Challenge: Out of the lines below, please list those that hold the string "parts".

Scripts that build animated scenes
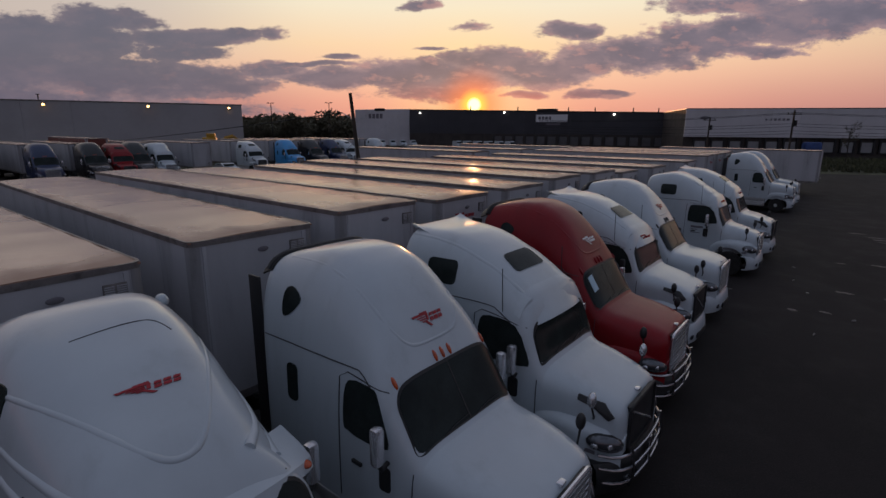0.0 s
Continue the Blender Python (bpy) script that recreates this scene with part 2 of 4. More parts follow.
M_LAMP = material("headlamp_lens", (0.12, 0.125, 0.14), 0.1, 0.6, 0.3, 9, 30, 0.002, 0.6)
M_BAR = material("polished_bar", (0.5, 0.5, 0.52), 0.22, 1.0, 0.2, 4, 40, 0.001)
M_LOGO_RED = material("red_vinyl", (0.34, 0.007, 0.016), 0.4, 0, 0.15, 4, 40, 0)
M_LOGO_WHITE = material("white_vinyl", (0.75, 0.75, 0.76), 0.4, 0, 0.1, 4, 40, 0)
M_LOGO_GREY = material("grey_vinyl", (0.16, 0.15, 0.17), 0.5, 0, 0.2, 4, 40, 0)
M_STICKER = material("pale_blue_sticker", (0.45, 0.62, 0.72), 0.5, 0, 0.1, 6, 40, 0)
M_SIDE = material("white_trailer_panel", (0.46, 0.46, 0.49), 0.45, 0, 0.2, 0.7, 22, 0.002, 0.0, (0.16, 0.15, 0.15), 0.45, 0.25, True)
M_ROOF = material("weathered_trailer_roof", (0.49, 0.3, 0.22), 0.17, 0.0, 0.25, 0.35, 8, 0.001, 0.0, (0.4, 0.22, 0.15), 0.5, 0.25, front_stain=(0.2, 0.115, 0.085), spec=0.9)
M_RAIL = material("dirty_edge_rail", (0.24, 0.22, 0.215), 0.45, 0.5, 0.4, 2, 25, 0.003, 0, (0.05, 0.045, 0.04), 0.6)
M_ALUDULL = material("grey_corner_panel", (0.36, 0.355, 0.37), 0.5, 0.2, 0.3, 1.2, 25, 0.002, 0, (0.1, 0.095, 0.09), 0.5, 0.2, True)
M_GREYWALL = material("grey_precast_panel", (0.4, 0.385, 0.395), 0.75, 0, 0.12, 0.12, 3, 0.01, 0, (0.32, 0.31, 0.31), 0.4, 0.06)
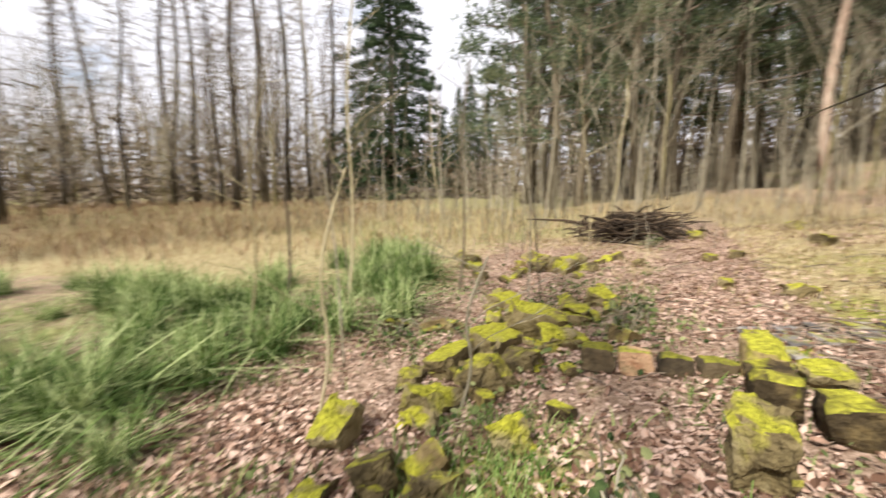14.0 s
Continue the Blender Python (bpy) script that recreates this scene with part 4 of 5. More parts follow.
def beech_tree():
    x, y = 3.73, 12.03
    z0 = g(x, y) - 0.12
    rng = random.Random(41)
    t = thing("beech_tree", x, y, z0, "bare twin-stemmed beech with grey-green mossy bark and spreading roots", "tree")
    R, A = Vector((0.966, -0.26, 0)), Vector((0.26, 0.966, 0))
    b = Bag()
    b.tube([R * 0.0, R * -0.02 + Vector((0, 0, .25)), R * -0.01 + Vector((0, 0, .7)), Vector((0, 0, 1.3)), R * .02 + Vector((0, 0, 1.85)), R * 0.03 + Vector((0, 0, 2.1)), R * 0.04 + Vector((0, 0, 2.35))],
           [.52, .40, .35, .33, .33, .22, .05], 14, 0.03, rng)
    b.ob("trunk", M_BEECH, t, smooth_shade=True)
    b = Bag()
    b.tube([R * -.10 + Vector((0, 0, 1.75)), R * -.13 + Vector((0, 0, 2.3)), R * -.12 + Vector((0, 0, 3.0)), R * -.2 + Vector((0, 0, 4.2)), R * -.1 + Vector((0, 0, 6)), R * .1 + Vector((0, 0, 9)), R * -.3 + Vector((0, 0, 13))],
           [.27, .27, .26, .24, .19, .13, .05], 12, 0.03, rng)
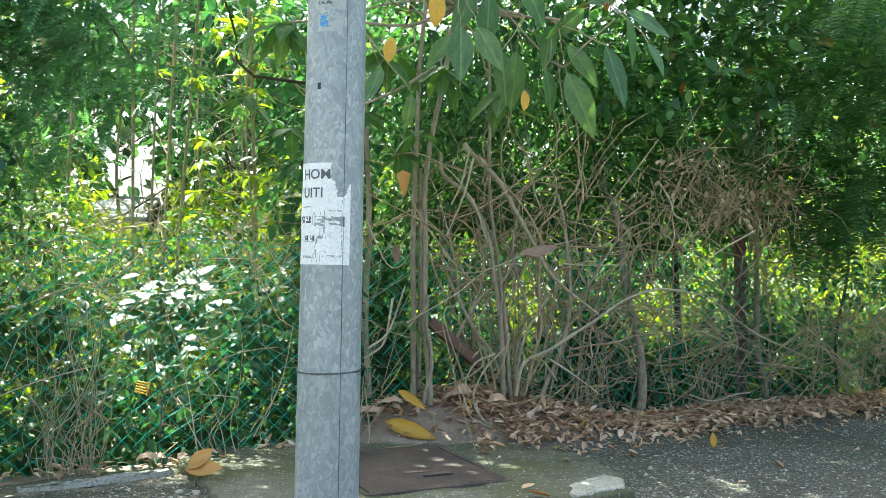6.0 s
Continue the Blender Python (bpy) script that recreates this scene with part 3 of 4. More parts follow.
def build_fence():
    root = thing("chain_link_fence", "green plastic-coated chain-link fence overgrown by plants", "fence")
    pitch, wire, height = 0.098, 0.0023, 1.10
    # arc length along the fence
    seg = np.linalg.norm(np.diff(FENCE, axis=0), axis=1)
    cum = np.concatenate([[0], np.cumsum(seg)])

    def place(s, h):
        x, y = np.interp(s, cum, FENCE[:, 0]), np.interp(s, cum, FENCE[:, 1])
        lean = 0.03 * np.sin(s * 1.3) + 0.016 * np.sin(s * 7 + 4 * h)
        base = -0.10
        return np.stack([x + 0.3 * lean * h, y + lean * h, base + h + 0.012 * np.sin(s * 9 + 5 * h) + 0.008 * np.sin(s * 23 - 11 * h)], -1)

    spans = [(0.6, 3.15), (3.15, 5.4), (5.4, 7.2), (7.2, 9.4), (9.4, 12.2)]
    for lo, hi in spans:
        b = Bunch()
        for sign in (-1, 1):
            for k in np.arange(lo - 1.3 * height, hi + 1.3 * height, pitch):
                h = np.arange(0, height + 0.001, pitch / 2)
                s = k + sign * h * 1.2 + (0.0 if sign > 0 else pitch / 2)
                ok = (s >= lo) & (s <= hi)
                if ok.sum() < 2:
                    continue
                p = place(s[ok], h[ok])
                zig = np.where(np.arange(ok.sum()) % 2 == 0, 1, -1)[:, None] * np.array([0, 0.0015 * sign, 0])
                b.add(*tube(p + zig, wire, wire, 4))
        for h in (0.02, height - 0.01):
            s = np.linspace(lo, hi, 24)
            b.add(*tube(place(s, h + 0 * s), 0.0017, 0.0017, 5))
        add_mesh("wire_mesh", b.mesh("wire_mesh"), PVC_GREEN, root, "green diamond wire mesh panel")
    # leaning blue pipe post
    v, q = tube(smooth_line([(-1.44, 3.56, -0.15), (-1.425, 3.57, 0.05), (-1.385, 3.585, 0.5), (-1.345, 3.60, 1.02)], 14), 0.052, 0.049, 20)
    post = add_mesh("post", smooth(mesh_from("post", v, q)), PAINT_BLUE, root, "leaning steel pipe post in faded blue paint")
    # angle-iron posts and the sloping brace

    def angle_iron(name, a, b, w, yaw, label):
        bm = bmesh.new()
        a, b = Vector(a), Vector(b)
        L = (b - a).length
        for m in (Matrix.Translation((w / 2, 0, L / 2)) @ Matrix.Diagonal((w, 0.005, L, 1)), Matrix.Translation((0.0025, w / 2 + 0.0025, L / 2)) @ Matrix.Diagonal((0.005, w - 0.005, L, 1))):
            bmesh.ops.create_cube(bm, size=1.0, matrix=m)
        ob = part(name, bm, RUST, root, label)
        ob.matrix_world = Matrix.Translation(a) @ (b - a).to_track_quat("Z", "Y").to_matrix().to_4x4() @ pose(0, 0, 0, 0, 0, yaw)

    angle_iron("iron_stake", (-1.325, 3.53, -0.2), (-1.275, 3.56, 1.05), 0.026, 20, "thin rusty angle-iron stake")
    angle_iron("brace", (0.735, 4.31, 0.60), (1.02, 4.40, 0.365), 0.05, 0, "sloping rusty angle-iron brace")
    angle_iron("iron_stake", (3.02, 5.24, -0.3), (3.0, 5.28, 1.15), 0.05, 10, "rusty angle-iron stake")
    angle_iron("iron_stake", (5.2, 5.6, -0.3), (5.2, 5.63, 1.15), 0.05, 10, "rusty angle-iron stake")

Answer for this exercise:
Continue the Blender Python (bpy) script that recreates this scene with part 2 of 4. More parts follow.
Continue the Blender Python (bpy) script that recreates this scene with part 4 of 5. More parts follow.
Continue the Blender Python (bpy) script that recreates this scene with part 3 of 4. More parts follow.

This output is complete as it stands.